強制不妊訴訟で初の和解=77歳女性、旧優生保護法巡り―東京地裁
旧優生保護法に基づき不妊手術を強制されたとして、東京都日野市の西スミ子さん(77)が国に損害賠償を求めた訴訟は31日、東京地裁(片山健裁判長)で和解が成立した。全国で起こされた同様の訴訟で初めての和解となった。
強制不妊訴訟を巡っては、最高裁大法廷が同法の規定を違憲として国の賠償責任を認定。岸田文雄首相が被害者らに謝罪し、継続中の訴訟で和解を目指すと表明していた。
西さんは脳性まひがあり、14歳の頃に同意がないまま不妊手術を受けさせられた。2022年9月、手術により強い精神的苦痛を受けたとして、国に3000万円の慰謝料を求めて提訴した。
西さんの代理人弁護士によると、国が和解金や弁護士費用など計約1650万円を支払う条件で和解した。謝罪の文言は国側の調整に時間がかかるため、盛り込まれなかった。
旧優生保護法による不妊手術を巡っては、各地で同種の訴訟が起こされた。最高裁は7月3日の判決で、同法の規定が個人の尊厳や法の下の平等を定めた憲法に違反すると判断した。

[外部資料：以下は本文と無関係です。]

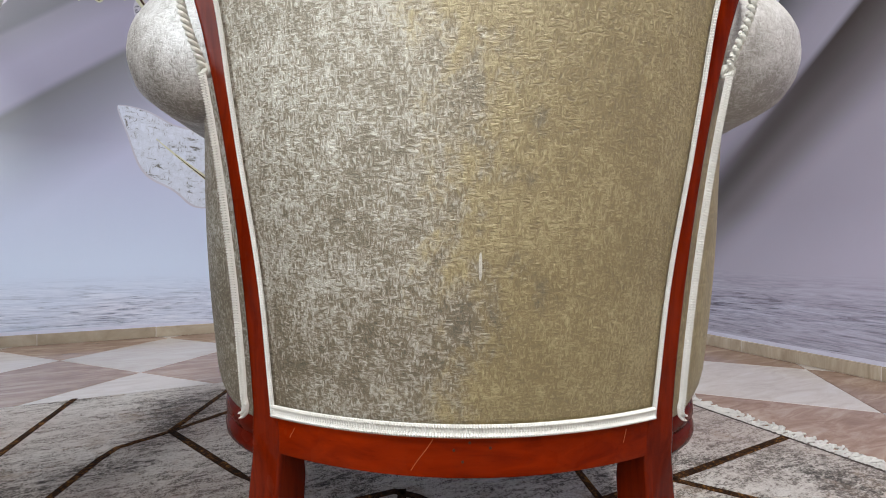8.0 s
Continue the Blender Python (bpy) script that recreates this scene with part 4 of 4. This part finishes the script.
def clipped(poly, axis, limit, keep_less):
    out = []
    for i, p in enumerate(poly):
        q = poly[(i + 1) % len(poly)]
        a, b = (p[axis] <= limit) == keep_less, (q[axis] <= limit) == keep_less
        if a:
            out.append(p)
        if a != b:
            t = (limit - p[axis]) / (q[axis] - p[axis])
            out.append((p[0] + (q[0] - p[0]) * t, p[1] + (q[1] - p[1]) * t))
    return out


def tile_mesh(poly, material):
    me = bpy.data.meshes.new("tile")
    n = len(poly)
    cx, cy = sum(p[0] for p in poly) / n, sum(p[1] for p in poly) / n
    inn = [(p[0] + (cx - p[0]) * 0.004, p[1] + (cy - p[1]) * 0.004) for p in poly]
    verts = [(*p, -0.004) for p in poly] + [(*p, -0.0008) for p in poly] + [(*p, 0.0) for p in inn]
    faces = [tuple(range(2 * n, 3 * n))]
    for k in range(2):
        faces += [(k * n + i, k * n + (i + 1) % n, (k + 1) * n + (i + 1) % n, (k + 1) * n + i) for i in range(n)]
    me.from_pydata(verts, [], faces)
    me.materials.append(material)
    return me


shared = {}
for i in range(-16, 10):
    for j in range(-16, 14):
        cu, cv = U0 + (i + 0.5) * TILE, V0 + (j + 0.5) * TILE
        x, y = (cu - cv) * ROOT, (cu + cv) * ROOT
        if not (WEST - 0.33 < x < WALL_X + 0.33 and SOUTH - 0.33 < y < WALL_Y + 0.33):
            continue
        material = CREAM_TILE if (i + j) % 2 == 0 else BROWN_TILE
        h = TILE / 2 - GAP
        poly = [((a - b) * ROOT * h, (a + b) * ROOT * h) for a, b in ((-1, -1), (1, -1), (1, 1), (-1, 1))]
        whole = poly
        for axis, limit, less in ((0, WALL_X - 0.002 - x, True), (0, WEST + 0.002 - x, False), (1, WALL_Y - 0.002 - y, True), (1, SOUTH + 0.002 - y, False)):
            poly = clipped(poly, axis, limit, less)
        if len(poly) < 3:
            continue
        if poly == whole:
            key = material.name
            if key not in shared:
                shared[key] = tile_mesh(poly, material)
            me = shared[key]
        else:
            me = tile_mesh(poly, material)
        ob = new("tile", me)
        ob.parent = floor
        ob.location = (x, y, 0)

国は不法行為から20年で賠償請求権が消滅する「除斥期間」の適用を主張したが、最高裁は「著しく正義・公平の理念に反する」として認めなかった。
岸田首相は17日に被害者らと面会し、「政府の責任は極めて重大だ。心から申し訳なく思う」と謝罪。継続中の訴訟で除斥期間適用の主張を撤回し、「和解による解決を速やかに目指す」と述べた。